## Instructions to follow
Your task is to repeat the lines below exactly, excluding any pictures they contain.

## Information provided
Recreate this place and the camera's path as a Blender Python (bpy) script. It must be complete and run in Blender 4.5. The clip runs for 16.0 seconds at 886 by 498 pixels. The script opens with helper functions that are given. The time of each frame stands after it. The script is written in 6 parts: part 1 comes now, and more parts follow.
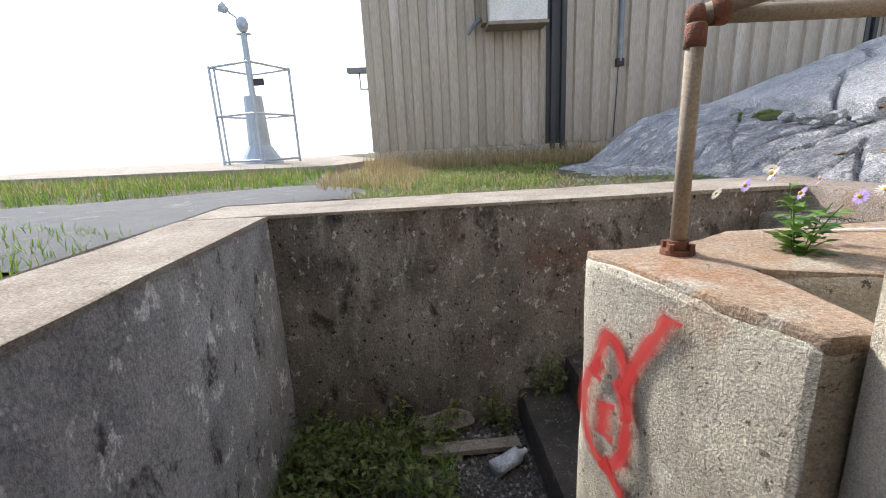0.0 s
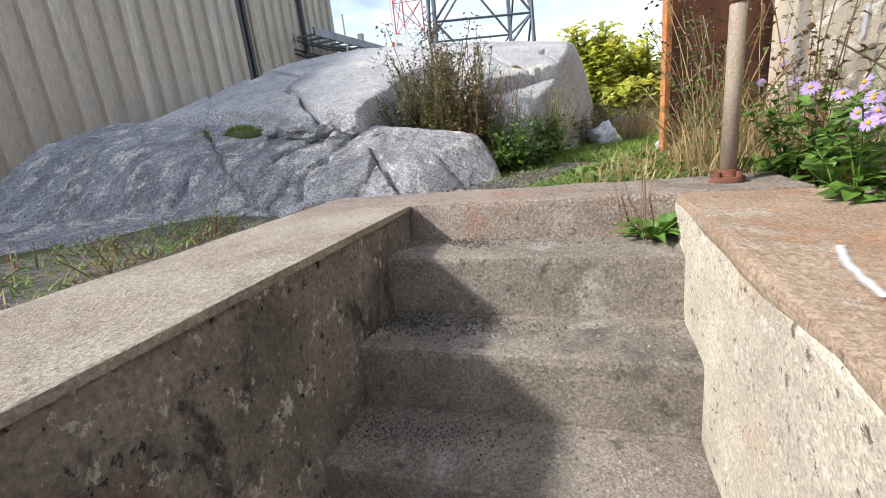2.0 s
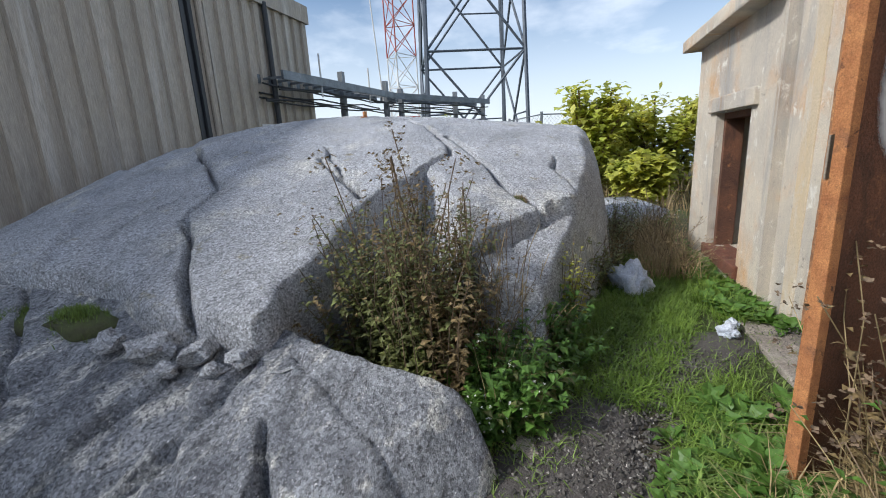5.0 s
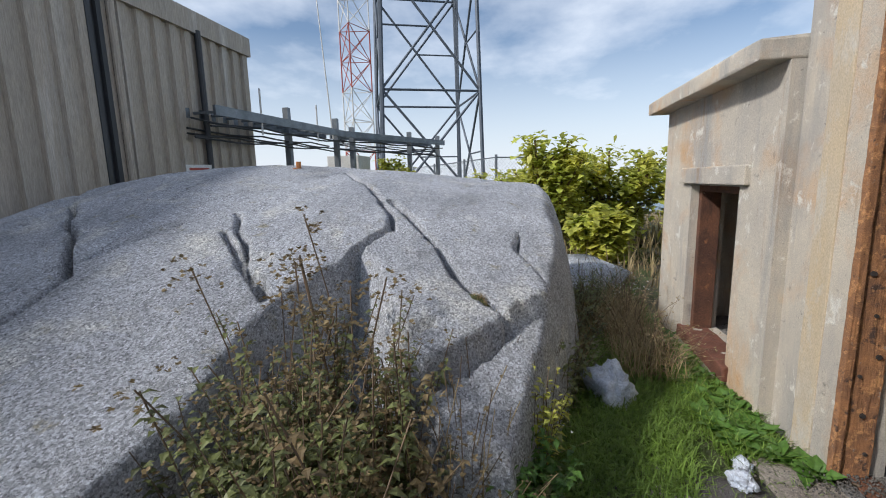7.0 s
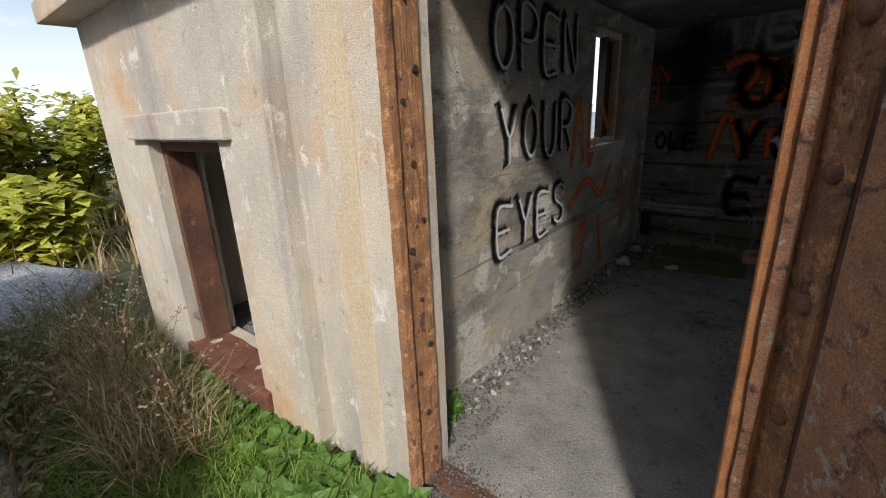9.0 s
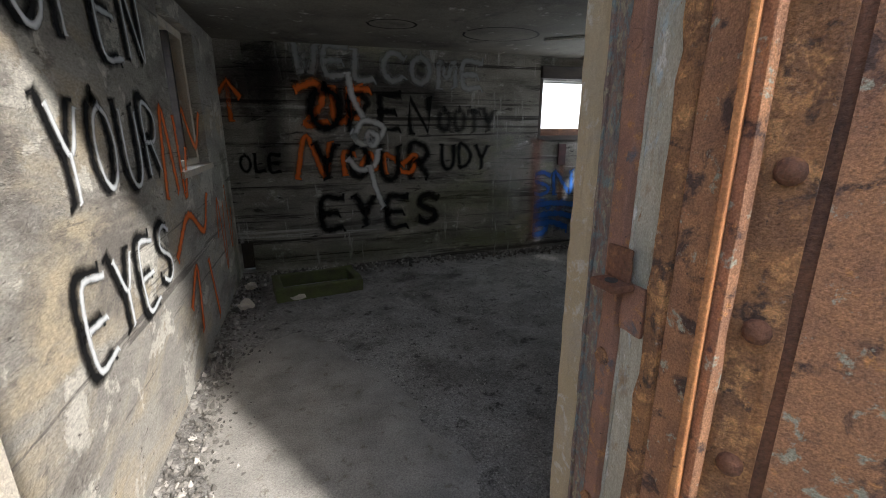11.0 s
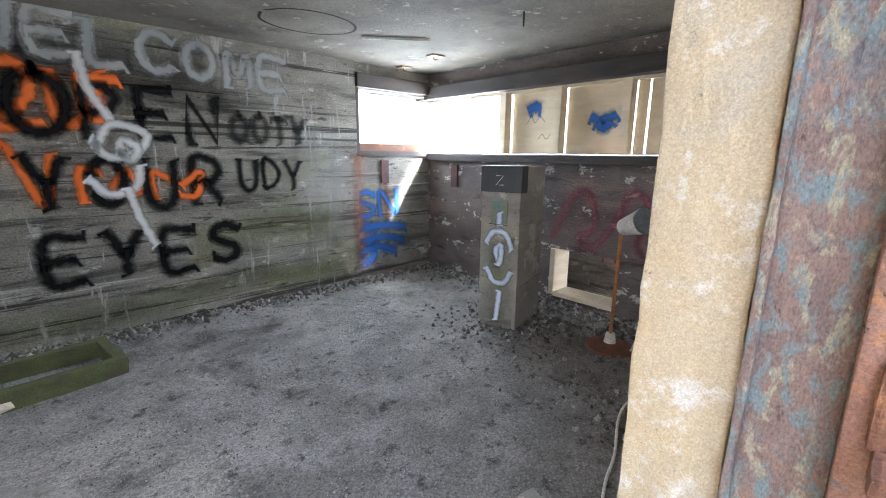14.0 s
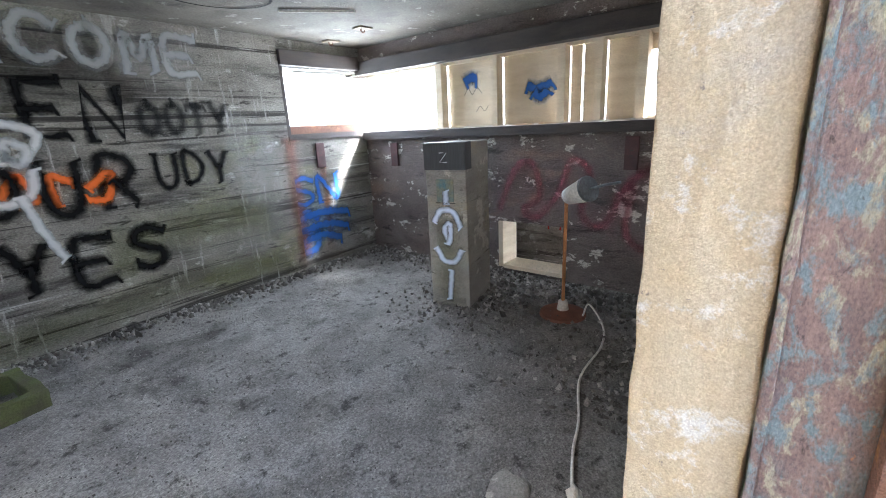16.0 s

## Exercise solution
Recreate this place and the camera's path as a Blender Python (bpy) script. It must be complete and run in Blender 4.5. The clip runs for 16.0 seconds at 886 by 498 pixels. The script opens with helper functions that are given. The time of each frame stands after it. The script is written in 6 parts: part 1 comes now, and more parts follow.
0.0 s
2.0 s
5.0 s
7.0 s
9.0 s
11.0 s
14.0 s
16.0 s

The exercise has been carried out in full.